*RECORDS TO USE:*

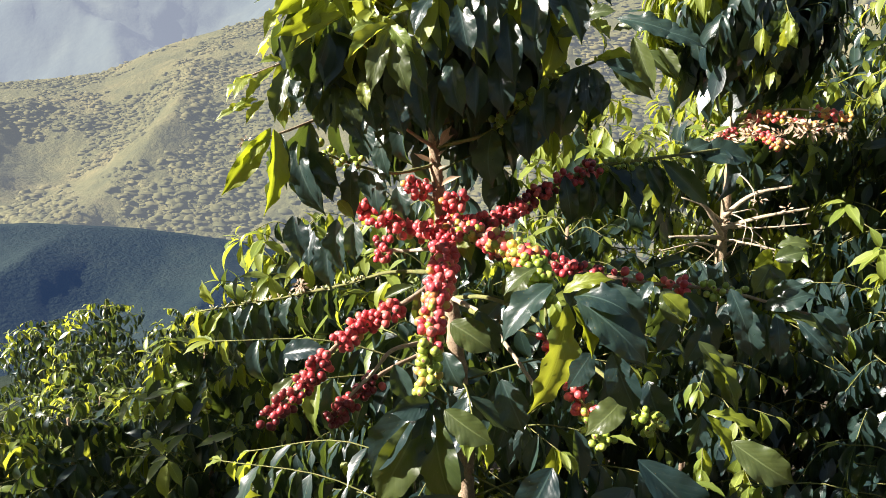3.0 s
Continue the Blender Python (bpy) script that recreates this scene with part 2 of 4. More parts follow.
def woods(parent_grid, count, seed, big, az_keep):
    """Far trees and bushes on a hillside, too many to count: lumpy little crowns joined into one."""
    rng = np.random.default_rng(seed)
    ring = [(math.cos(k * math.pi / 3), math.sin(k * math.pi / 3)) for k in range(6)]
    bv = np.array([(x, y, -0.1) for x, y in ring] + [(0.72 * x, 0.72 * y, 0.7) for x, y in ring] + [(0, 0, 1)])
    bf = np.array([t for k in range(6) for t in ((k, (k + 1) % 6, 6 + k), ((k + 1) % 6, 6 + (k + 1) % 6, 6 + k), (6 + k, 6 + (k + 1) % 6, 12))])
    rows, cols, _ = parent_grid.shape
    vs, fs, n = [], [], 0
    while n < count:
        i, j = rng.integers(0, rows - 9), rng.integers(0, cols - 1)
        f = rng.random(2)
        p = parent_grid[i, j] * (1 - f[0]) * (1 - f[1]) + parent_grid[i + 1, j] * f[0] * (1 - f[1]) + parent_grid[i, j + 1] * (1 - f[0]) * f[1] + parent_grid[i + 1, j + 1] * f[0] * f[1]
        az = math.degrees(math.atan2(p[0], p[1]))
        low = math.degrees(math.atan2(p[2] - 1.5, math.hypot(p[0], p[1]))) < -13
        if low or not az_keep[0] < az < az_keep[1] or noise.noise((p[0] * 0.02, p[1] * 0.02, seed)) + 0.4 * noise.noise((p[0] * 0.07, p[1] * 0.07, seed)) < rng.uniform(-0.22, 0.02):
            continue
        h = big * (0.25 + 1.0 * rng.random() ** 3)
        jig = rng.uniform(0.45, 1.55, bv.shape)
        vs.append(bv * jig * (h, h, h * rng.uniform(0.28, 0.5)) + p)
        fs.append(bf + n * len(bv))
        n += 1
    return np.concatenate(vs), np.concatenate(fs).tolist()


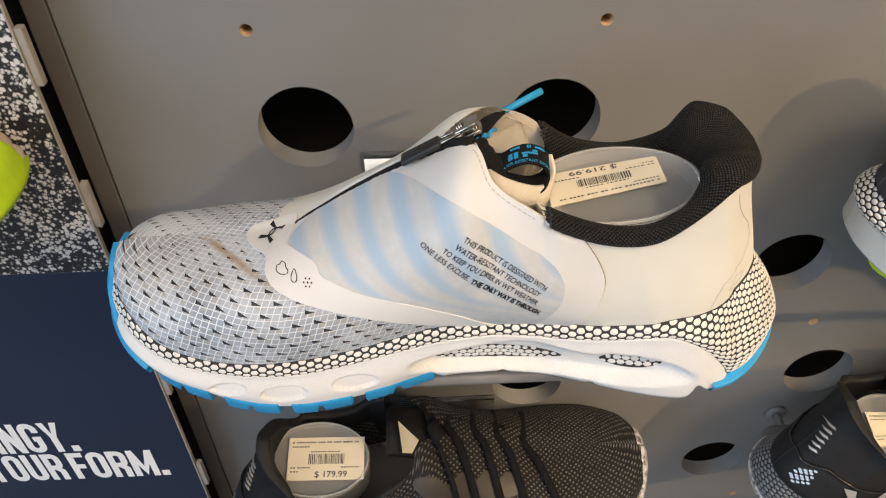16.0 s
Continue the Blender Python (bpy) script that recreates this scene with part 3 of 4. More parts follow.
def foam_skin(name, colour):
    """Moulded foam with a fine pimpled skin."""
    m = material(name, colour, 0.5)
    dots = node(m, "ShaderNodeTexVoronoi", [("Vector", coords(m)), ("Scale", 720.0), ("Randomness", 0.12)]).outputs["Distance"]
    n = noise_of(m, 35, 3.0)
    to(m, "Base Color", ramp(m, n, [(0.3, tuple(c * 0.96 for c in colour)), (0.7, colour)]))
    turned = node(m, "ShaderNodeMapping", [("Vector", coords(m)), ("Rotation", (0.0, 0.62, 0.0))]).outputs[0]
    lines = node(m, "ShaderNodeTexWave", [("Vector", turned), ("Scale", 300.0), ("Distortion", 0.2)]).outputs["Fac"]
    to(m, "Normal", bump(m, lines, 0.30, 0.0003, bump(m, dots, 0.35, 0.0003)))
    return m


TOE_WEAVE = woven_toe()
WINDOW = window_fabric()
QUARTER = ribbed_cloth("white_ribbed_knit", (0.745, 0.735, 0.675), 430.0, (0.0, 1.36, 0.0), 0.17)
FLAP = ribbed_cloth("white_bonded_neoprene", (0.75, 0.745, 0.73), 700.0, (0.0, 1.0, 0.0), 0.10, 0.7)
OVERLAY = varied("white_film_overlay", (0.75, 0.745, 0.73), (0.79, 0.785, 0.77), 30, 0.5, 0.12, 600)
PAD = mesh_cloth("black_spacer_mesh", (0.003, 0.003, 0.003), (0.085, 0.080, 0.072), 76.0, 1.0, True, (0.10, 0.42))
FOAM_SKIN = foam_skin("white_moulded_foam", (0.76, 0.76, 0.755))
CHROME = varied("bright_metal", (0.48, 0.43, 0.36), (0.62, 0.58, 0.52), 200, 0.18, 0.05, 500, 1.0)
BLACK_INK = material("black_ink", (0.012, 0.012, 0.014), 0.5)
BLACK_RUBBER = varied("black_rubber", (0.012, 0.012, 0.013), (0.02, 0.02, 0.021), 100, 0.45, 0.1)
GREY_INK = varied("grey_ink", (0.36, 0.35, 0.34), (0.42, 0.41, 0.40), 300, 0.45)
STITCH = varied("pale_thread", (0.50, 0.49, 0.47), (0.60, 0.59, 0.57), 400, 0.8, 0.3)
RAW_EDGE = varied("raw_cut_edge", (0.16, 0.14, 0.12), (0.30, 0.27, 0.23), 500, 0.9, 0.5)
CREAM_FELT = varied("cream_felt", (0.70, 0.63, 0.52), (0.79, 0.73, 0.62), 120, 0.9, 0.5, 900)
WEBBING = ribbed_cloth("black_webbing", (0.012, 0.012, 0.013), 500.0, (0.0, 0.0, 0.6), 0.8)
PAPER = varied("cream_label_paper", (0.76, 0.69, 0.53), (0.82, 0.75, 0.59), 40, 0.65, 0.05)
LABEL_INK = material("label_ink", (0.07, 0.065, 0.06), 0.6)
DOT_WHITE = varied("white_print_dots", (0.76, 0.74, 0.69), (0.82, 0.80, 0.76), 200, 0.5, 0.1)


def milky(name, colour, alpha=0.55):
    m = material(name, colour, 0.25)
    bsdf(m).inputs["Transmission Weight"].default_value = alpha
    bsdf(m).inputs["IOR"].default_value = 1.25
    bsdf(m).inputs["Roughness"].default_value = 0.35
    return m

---

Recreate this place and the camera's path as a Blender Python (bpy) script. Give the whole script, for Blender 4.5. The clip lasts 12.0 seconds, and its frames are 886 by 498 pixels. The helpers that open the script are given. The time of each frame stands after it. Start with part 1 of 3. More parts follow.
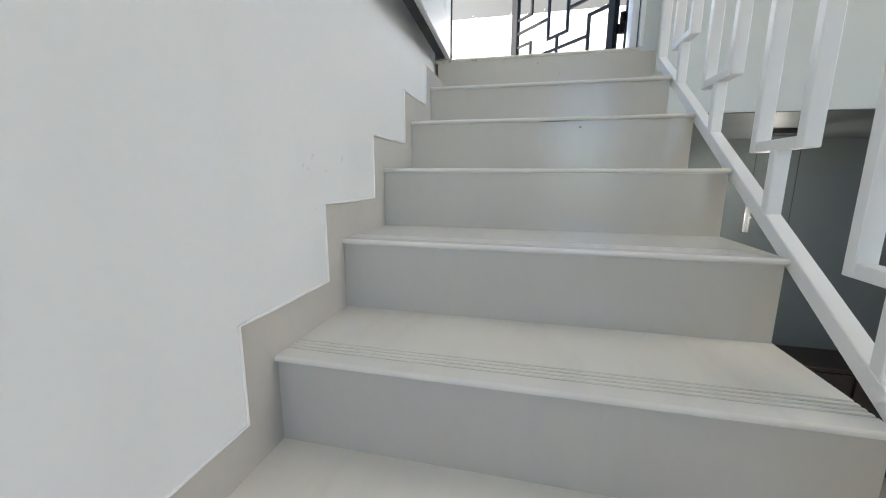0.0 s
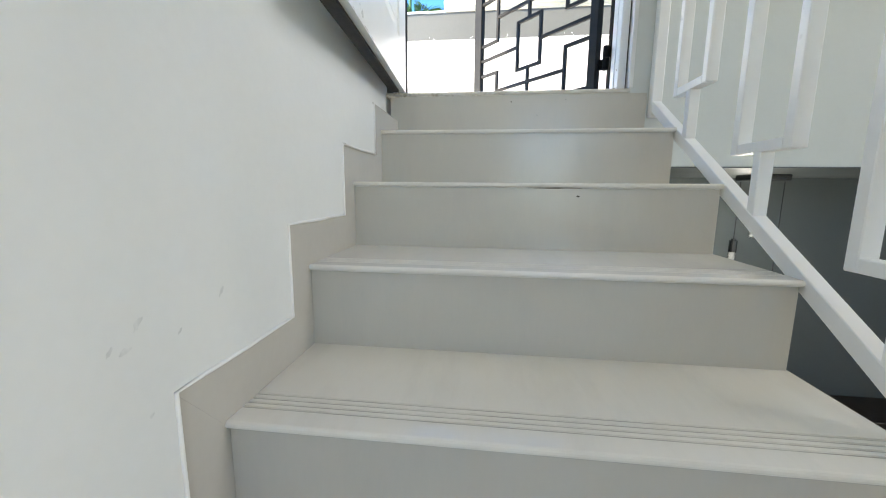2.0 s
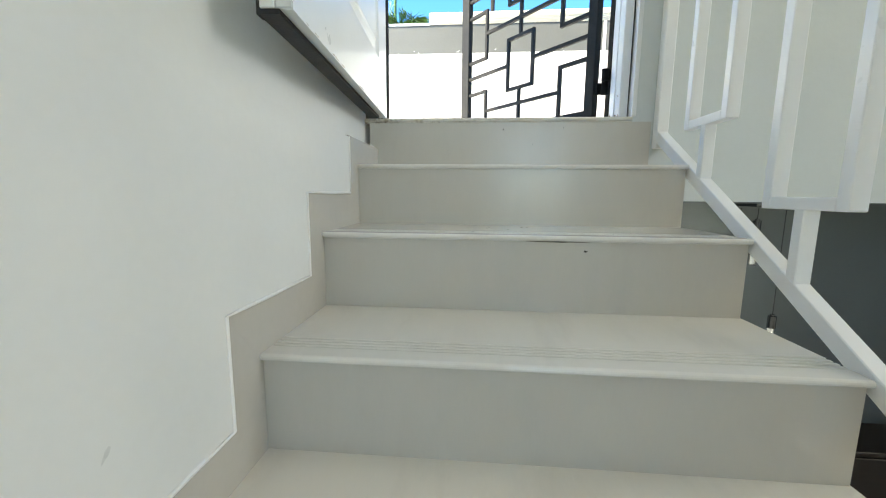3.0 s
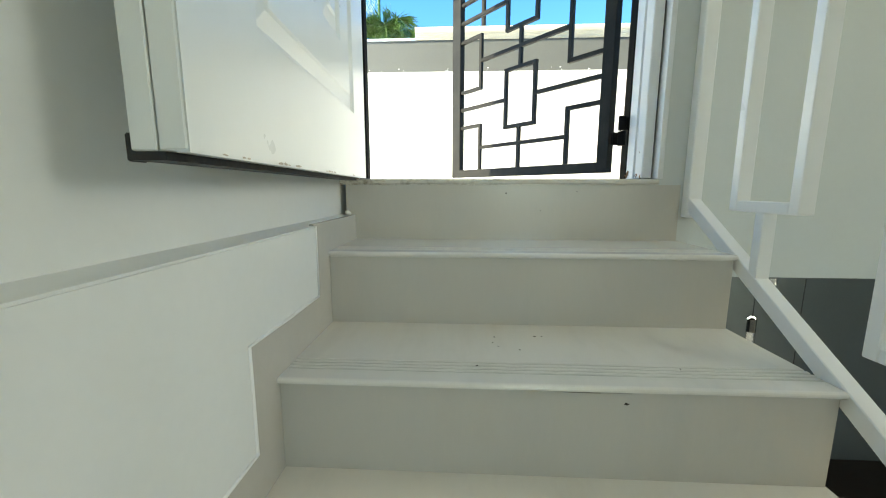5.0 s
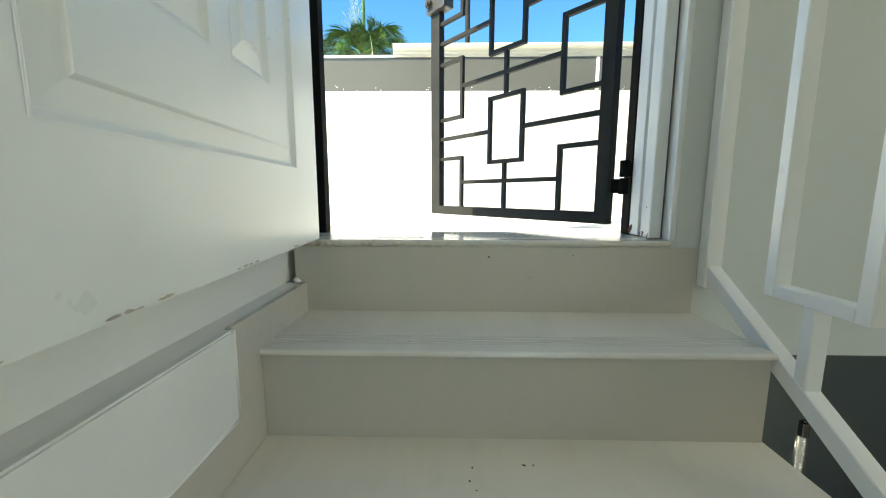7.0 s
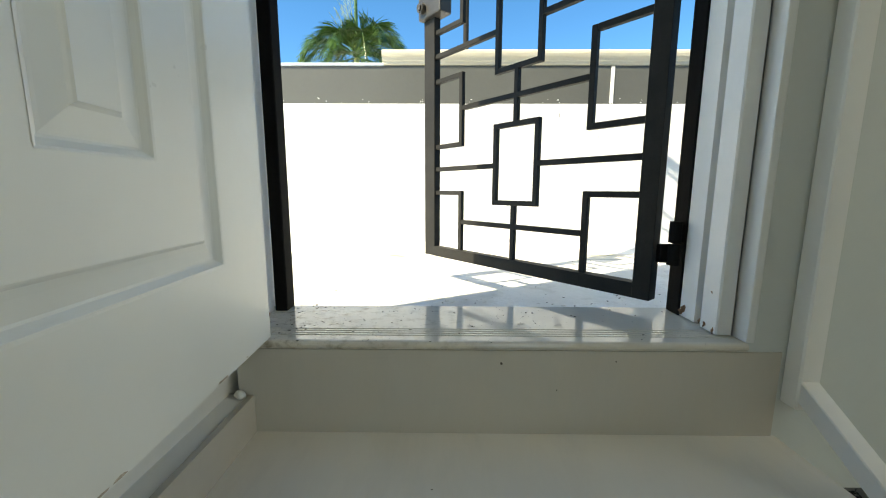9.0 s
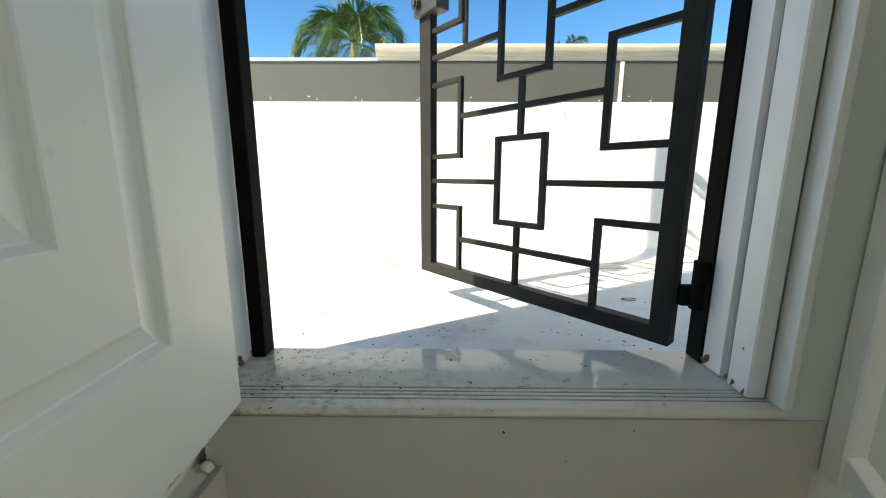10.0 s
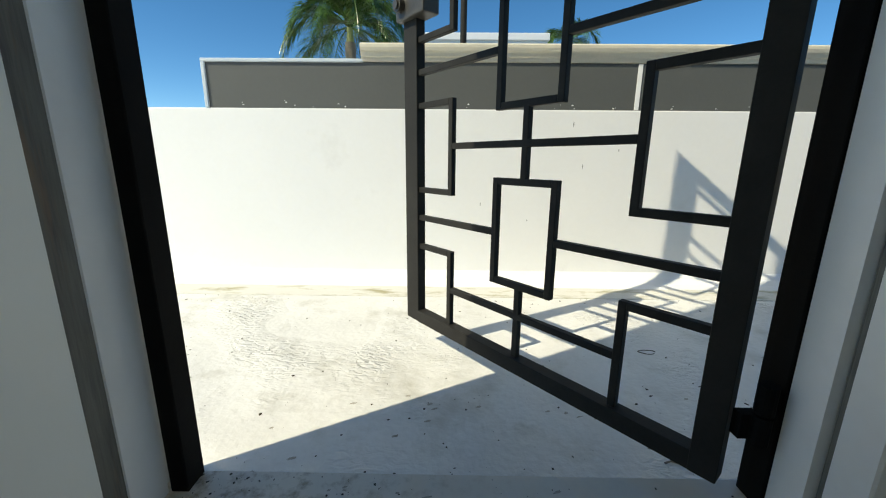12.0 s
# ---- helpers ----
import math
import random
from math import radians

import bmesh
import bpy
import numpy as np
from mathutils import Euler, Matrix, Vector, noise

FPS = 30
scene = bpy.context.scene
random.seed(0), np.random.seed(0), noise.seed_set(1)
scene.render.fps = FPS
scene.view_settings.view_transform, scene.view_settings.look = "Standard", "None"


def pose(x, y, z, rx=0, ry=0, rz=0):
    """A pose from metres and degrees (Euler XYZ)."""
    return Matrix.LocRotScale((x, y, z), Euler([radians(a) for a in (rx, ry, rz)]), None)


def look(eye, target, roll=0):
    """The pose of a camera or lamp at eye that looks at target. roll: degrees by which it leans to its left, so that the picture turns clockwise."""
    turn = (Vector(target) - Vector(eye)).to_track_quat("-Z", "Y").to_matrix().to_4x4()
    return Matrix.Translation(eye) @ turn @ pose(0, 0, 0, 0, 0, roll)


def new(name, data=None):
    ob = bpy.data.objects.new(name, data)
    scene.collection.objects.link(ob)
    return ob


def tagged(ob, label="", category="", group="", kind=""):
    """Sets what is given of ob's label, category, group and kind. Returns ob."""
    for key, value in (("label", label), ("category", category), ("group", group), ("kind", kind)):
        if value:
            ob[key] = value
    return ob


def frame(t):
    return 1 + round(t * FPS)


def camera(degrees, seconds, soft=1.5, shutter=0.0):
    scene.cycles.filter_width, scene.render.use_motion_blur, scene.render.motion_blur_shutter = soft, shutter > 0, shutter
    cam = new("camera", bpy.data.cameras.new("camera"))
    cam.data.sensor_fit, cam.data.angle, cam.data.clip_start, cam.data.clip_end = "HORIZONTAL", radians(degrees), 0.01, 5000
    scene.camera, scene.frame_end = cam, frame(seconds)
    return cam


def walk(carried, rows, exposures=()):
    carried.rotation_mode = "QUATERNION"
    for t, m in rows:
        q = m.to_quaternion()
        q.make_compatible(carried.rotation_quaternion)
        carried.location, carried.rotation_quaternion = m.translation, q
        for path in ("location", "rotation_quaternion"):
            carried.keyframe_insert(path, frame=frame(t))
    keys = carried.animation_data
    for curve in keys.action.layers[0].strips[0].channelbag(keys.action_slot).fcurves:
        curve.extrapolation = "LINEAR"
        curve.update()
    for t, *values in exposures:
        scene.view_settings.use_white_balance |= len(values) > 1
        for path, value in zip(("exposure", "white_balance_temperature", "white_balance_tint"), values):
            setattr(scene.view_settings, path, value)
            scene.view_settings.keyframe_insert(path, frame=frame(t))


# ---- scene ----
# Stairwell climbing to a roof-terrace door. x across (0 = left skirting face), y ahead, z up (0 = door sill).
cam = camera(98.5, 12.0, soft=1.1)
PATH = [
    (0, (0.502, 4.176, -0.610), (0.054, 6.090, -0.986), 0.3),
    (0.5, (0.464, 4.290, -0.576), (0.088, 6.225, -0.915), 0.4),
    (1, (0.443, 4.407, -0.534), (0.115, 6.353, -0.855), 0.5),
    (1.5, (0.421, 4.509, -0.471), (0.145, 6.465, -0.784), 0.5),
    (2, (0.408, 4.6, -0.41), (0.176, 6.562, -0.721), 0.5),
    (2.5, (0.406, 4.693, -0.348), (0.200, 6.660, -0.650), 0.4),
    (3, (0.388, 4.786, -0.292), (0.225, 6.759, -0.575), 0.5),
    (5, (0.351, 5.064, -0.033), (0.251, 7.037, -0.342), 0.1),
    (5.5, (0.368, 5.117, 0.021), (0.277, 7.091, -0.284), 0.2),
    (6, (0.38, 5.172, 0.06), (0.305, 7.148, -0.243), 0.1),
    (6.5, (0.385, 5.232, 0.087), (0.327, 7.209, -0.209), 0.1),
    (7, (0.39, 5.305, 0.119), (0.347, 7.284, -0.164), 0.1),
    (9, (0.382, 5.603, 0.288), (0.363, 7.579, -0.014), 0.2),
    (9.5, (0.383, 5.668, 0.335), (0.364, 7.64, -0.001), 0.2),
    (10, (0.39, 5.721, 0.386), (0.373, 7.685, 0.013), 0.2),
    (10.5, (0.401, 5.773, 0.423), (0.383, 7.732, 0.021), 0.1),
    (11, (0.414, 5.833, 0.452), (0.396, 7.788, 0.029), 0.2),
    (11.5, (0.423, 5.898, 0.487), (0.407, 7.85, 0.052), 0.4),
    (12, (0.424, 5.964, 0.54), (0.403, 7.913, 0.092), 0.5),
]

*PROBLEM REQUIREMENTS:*
Return exactly, and only, the lines from the one containing "carried.location, carried.rotation_quaternion = m.translation, q" down to the one containing "scene.view_settings.keyframe_insert(path, frame=frame(t))", with both of those lines included.

*OUTPUT OF THE TASK:*
        carried.location, carried.rotation_quaternion = m.translation, q
        for path in ("location", "rotation_quaternion"):
            carried.keyframe_insert(path, frame=frame(t))
    keys = carried.animation_data
    for curve in keys.action.layers[0].strips[0].channelbag(keys.action_slot).fcurves:
        curve.extrapolation = "LINEAR"
        curve.update()
    for t, *values in exposures:
        scene.view_settings.use_white_balance |= len(values) > 1
        for path, value in zip(("exposure", "white_balance_temperature", "white_balance_tint"), values):
            setattr(scene.view_settings, path, value)
            scene.view_settings.keyframe_insert(path, frame=frame(t))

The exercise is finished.